Comment mieux réguler Facebook ? L’une des pistes a été imaginée par Mark Harman, professeur en informatique à UCL et chercheur au FAIR (Facebook Artificial Intelligence Research) et son équipe. Ensemble, ils ont créé un nouvel outil baptisé le « simulateur WW » – dont le double « w » est une référence directe au World Wide web (WWW) fondé par Tim Bernes-Lee. L’ambition est manifeste.
Modérer les contenus et les contenants
Testé par le premier réseau social du monde, « le système tente de simuler des comportements nuisibles » afin de « mieux les combattre ». Le simulateur WW utilise la technologie baptisée le Web-Enabled Simulation (WES), une nouvelle méthode de Machine Learning élaborée par le FAIR pour créer des simulations d’interactions sociales réalistes et à grande échelle. Le WW en est l’application sur Facebook.
L’imitation des relations complexes dans un environnement défini permettra « d’améliorer les capacités de détection et de prévention, notamment en découvrant de nouveaux modèles de mauvais comportements que les systèmes traditionnels pourraient ne pas voir (usurpation d’identité ou crawling par exemple) », nous explique Mark Harman. « Cela nous aidera à rendre nos plates-formes plus sûres, plus stables, plus robustes et plus performantes […] Avec la méthode WES et notre simulateur WW, nous avons conçu une meilleure façon de relever ce défi important mais difficile. »

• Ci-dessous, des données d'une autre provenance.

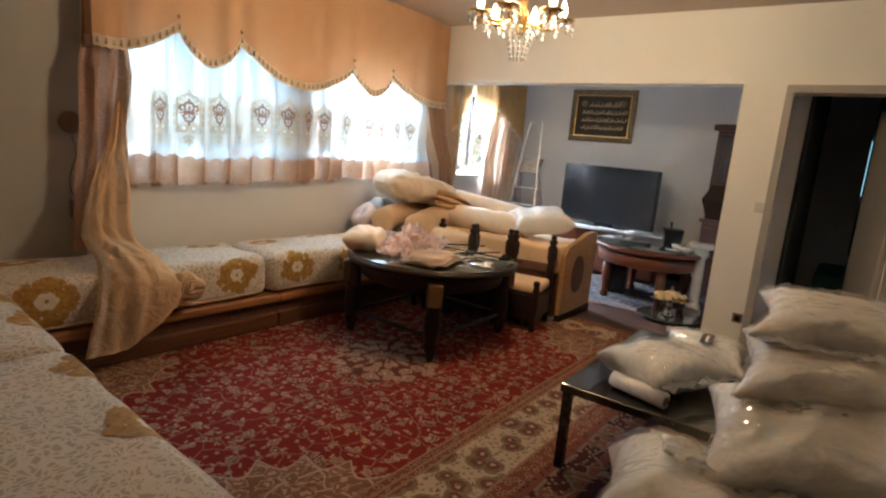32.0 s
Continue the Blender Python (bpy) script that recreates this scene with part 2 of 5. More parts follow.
THREAD_DARK = cloth("dark_brown_embroidery", (0.31, 0.165, 0.105), 0.08, 0.32)
THREAD_WHITE = cloth("white_thread", (0.86, 0.86, 0.86), 0.2, 0.7)
THREAD_GOLD = cloth("gold_embroidery", (0.56, 0.43, 0.27), 0.05, 0.36)
THREAD_GREY = cloth("olive_embroidery", (0.49, 0.39, 0.255), 0.08, 0.36)
VELVET = damask("cream_damask_velvet", (0.68, 0.59, 0.485), (0.43, 0.335, 0.235), 38.0)
DARK_DAMASK = damask("dark_red_damask", (0.50, 0.40, 0.34), (0.09, 0.015, 0.02), 40.0)
GOLD_FLOWER = material("gold_velvet_flower", (0.50, 0.29, 0.055), 0.85, scale=40, amount=1.0, grain=160, bump=0.25, other=(0.20, 0.095, 0.022), sheen=0.04)
FLOWER_LINE = material("brown_stitched_line", (0.38, 0.20, 0.06), 0.85, scale=30, amount=0.5, bump=0.3)
FLOWER_HEART = material("cream_flower_heart", (0.78, 0.70, 0.55), 0.8, scale=30, amount=0.6, bump=0.3)
SATIN_GOLD = material("gold_satin", (0.76, 0.51, 0.28), 0.42, scale=12, amount=0.6, grain=300, bump=0.12, other=(0.64, 0.39, 0.19), sheen=0.2)
SATIN_CREAM = material("cream_satin", (0.80, 0.66, 0.50), 0.46, scale=14, amount=0.6, grain=300, bump=0.12, other=(0.70, 0.53, 0.36), sheen=0.2)
PINK_SATIN = material("pink_satin", (0.74, 0.58, 0.55), 0.22, scale=14, amount=0.4, bump=0.1, coat=0.5)
WHITE_LINEN = material("white_linen", (0.84, 0.83, 0.83), 0.8, scale=10, amount=0.3, grain=260, bump=0.15)
WOOD = material("honey_wood", (0.36, 0.155, 0.048), 0.38, scale=6, amount=0.9, grain=40, bump=0.08, other=(0.22, 0.085, 0.025), stretch=(1, 9, 9), coat=0.3)
PANEL_WOOD = material("light_honey_panel", (0.48, 0.255, 0.09), 0.42, scale=5, amount=0.9, grain=50, bump=0.06, other=(0.34, 0.16, 0.05), stretch=(2, 2, 8), coat=0.2)
RED_WOOD = material("red_brown_wood", (0.13, 0.038, 0.018), 0.3, scale=5, amount=0.8, grain=40, bump=0.06, other=(0.11, 0.03, 0.015), stretch=(1, 8, 8), coat=0.4)
DARK_WOOD = material("near_black_wood", (0.028, 0.014, 0.010), 0.38, scale=8, amount=0.7, grain=60, bump=0.06, other=(0.012, 0.007, 0.005), coat=0.15)
CARVED = material("carved_dark_panel", (0.14, 0.055, 0.03), 0.5, scale=45, amount=0.9, grain=90, bump=0.6, other=(0.05, 0.02, 0.012))
GLASS_TOP = material("dark_glass_tabletop", (0.025, 0.026, 0.020), 0.06, scale=14, amount=0.8, grain=70, bump=0.03, other=(0.07, 0.065, 0.045), coat=1.0)
BLACK_PLASTIC = material("black_plastic", (0.012, 0.012, 0.014), 0.25, scale=20, amount=0.3, bump=0.02)
SCREEN = material("dark_screen", (0.010, 0.011, 0.018), 0.08, scale=3, amount=0.3, bump=0.0, coat=0.8)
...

Ce nouvel outil pourrait impliquer un changement de paradigme dans la modération du réseau social : il ne s’agirait plus de lutter seulement contre les contenus des posts, images, vidéos publiés mais aussi d’analyser les interactions entre les utilisateurs – entre les « contenants » – y compris en privé.
« Facebook de robots »
Comment ? « Le WES utilise l’apprentissage automatique pour fabriquer des robots qui […] peuvent envoyer des messages à d’autres robots, commenter les messages d’autres robots, publier leurs propres contenus, ou faire des demandes d’amis à d’autres robots », écrit Mark Harman, dans son article de blog publié le 23 juillet 2020. « Par exemple, nous pouvons créer des robots qui cherchent à acheter des articles illicites sur la plate-forme, tels que des armes ou de la drogue. » Et ce, à l’échelle de « milliers, voire de millions de robots ».

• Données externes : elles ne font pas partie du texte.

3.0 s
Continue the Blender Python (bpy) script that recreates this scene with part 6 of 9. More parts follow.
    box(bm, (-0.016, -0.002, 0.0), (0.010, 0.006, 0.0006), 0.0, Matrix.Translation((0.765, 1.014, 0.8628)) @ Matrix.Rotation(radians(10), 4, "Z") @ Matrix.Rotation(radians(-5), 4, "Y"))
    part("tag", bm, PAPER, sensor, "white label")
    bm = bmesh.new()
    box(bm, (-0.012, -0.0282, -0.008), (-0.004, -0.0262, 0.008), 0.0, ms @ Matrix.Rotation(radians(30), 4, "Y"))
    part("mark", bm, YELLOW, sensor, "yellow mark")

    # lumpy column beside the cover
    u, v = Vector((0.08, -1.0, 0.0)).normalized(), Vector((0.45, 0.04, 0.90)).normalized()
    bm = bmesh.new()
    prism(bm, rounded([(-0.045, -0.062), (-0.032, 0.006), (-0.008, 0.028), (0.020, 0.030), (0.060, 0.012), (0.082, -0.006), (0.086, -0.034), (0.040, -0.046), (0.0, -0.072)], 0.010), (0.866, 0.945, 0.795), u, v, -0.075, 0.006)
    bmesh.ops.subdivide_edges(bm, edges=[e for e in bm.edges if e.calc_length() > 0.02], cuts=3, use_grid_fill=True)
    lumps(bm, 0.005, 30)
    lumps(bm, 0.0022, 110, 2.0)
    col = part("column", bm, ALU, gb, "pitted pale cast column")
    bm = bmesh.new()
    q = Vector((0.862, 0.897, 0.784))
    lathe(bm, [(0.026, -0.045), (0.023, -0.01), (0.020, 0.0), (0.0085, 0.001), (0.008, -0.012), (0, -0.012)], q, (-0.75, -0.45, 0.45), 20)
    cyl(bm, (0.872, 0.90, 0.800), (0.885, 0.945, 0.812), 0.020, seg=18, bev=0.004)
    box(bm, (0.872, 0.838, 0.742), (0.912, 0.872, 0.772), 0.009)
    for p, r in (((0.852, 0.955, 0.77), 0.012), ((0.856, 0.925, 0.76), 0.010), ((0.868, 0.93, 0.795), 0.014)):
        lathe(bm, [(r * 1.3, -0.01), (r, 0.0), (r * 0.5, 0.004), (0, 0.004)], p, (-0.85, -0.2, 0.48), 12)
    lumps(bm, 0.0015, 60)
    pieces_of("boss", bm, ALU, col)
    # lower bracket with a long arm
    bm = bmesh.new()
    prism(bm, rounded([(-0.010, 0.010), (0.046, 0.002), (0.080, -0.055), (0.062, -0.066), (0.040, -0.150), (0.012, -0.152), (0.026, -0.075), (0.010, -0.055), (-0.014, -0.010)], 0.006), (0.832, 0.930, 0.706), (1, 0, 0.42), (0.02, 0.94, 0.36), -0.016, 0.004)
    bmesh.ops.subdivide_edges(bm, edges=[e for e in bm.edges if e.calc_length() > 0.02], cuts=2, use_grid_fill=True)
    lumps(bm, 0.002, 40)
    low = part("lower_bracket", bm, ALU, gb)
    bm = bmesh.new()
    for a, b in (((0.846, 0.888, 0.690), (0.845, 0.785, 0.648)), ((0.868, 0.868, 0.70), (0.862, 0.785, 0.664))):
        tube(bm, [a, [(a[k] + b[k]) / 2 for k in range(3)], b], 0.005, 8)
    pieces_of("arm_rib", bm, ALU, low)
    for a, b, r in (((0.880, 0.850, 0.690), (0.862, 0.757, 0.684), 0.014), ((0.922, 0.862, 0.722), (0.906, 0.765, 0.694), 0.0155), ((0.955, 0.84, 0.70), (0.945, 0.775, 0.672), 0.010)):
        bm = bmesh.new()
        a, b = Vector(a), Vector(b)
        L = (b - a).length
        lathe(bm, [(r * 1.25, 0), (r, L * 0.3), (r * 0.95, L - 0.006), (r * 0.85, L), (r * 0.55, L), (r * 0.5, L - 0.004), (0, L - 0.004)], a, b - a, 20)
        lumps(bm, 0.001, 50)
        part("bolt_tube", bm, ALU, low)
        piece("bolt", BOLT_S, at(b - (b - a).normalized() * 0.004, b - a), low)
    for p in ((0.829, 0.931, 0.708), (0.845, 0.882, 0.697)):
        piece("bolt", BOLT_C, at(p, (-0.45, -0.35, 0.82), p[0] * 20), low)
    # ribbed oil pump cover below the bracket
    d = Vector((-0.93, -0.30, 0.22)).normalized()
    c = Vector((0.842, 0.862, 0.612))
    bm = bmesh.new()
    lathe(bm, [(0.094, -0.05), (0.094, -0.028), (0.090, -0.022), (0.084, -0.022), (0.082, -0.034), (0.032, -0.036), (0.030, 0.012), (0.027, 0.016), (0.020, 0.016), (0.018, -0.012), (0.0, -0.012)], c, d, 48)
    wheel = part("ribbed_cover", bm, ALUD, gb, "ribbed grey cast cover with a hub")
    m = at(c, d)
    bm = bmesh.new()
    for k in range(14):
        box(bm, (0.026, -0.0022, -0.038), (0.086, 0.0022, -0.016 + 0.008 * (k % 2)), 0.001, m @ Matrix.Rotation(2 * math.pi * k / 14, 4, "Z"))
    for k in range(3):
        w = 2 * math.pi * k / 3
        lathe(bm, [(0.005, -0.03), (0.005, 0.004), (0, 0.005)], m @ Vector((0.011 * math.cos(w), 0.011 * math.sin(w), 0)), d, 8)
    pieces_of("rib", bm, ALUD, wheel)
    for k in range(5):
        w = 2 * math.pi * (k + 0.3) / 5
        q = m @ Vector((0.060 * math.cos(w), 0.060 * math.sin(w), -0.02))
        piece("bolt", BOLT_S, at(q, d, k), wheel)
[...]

En clair, le simulateur WW créé ex-nihilo un « Facebook de robots » – complètement isolé du vrai réseau social – sur lequel il est plus facile de détecter les comportements nuisibles et ainsi de savoir comment les appréhender, à terme, sur le « vrai » Facebook.
À quoi cela servirait-il ? Le simulateur WW pourrait à terme alléger, voire faciliter le travail des modérateurs humains, mais aussi des ingénieurs qui élaborent les algorithmes de régulation du réseau social, espère Mark Harman, toujours dans l’optique de rendre Facebook plus fiable et plus propre. Mais, il envisage aussi que d’autres plates-formes, d’autres réseaux, dans d’autres secteurs, s’en servent.
Prêt d’ici six mois à un an
Pour l’instant, le projet est encore en gestation. Les premiers résultats de recherche ont été présentés dans un article académique en octobre dernier. « Afin d’accélérer les progrès », l’équipe de chercheurs a sollicité des commentaires et jugements de la communauté scientifique. Ils ont récolté pas moins de « 85 mémoires de chercheurs venus de 17 pays différents » pour alimenter ce nouveau modèle intelligent – au terme d’une espèce d’appel à projets dans la communauté scientifique. Mardi 21 juillet, Mark Harman a présenté à la presse l’avancée de leur projet lors d’une télé-table-ronde.
Et ensuite ? Le système élaboré par l’équipe du FAIR devrait « entrer en production en 2021 » et pourrait donc être prêt d’ici « six mois – un an ». Enfin, comme l’ensemble des sujets étudiés dans le labo financé par Facebook, l’ensemble des travaux sera publié en Open source.
Un potentiel « énorme »
Dans tous les cas, l’engouement et l’enthousiasme palpable des chercheurs montrent que le champs de recherche ouvert par ces recherches dépasse largement Facebook.
« La construction d’environnements sophistiqués, en mode simulé, pose de nombreux défis scientifiques intéressants. Pour construire des robots qui se comportent de manière réaliste et intelligente, nous avons utilisé une combinaison de technologies et publié des recherches très variées », s’enthousiasme Mark Harman qui liste les domaines de recherche qui vont du langage informatique à la théorie des jeux, en passant par l’ingénierie logicielle.
Conséquence : « L’espace de recherche des mécanismes potentiels et la façon dont les comportements interagissent avec eux est à la fois énorme et complexe. » Une technologie prometteuse.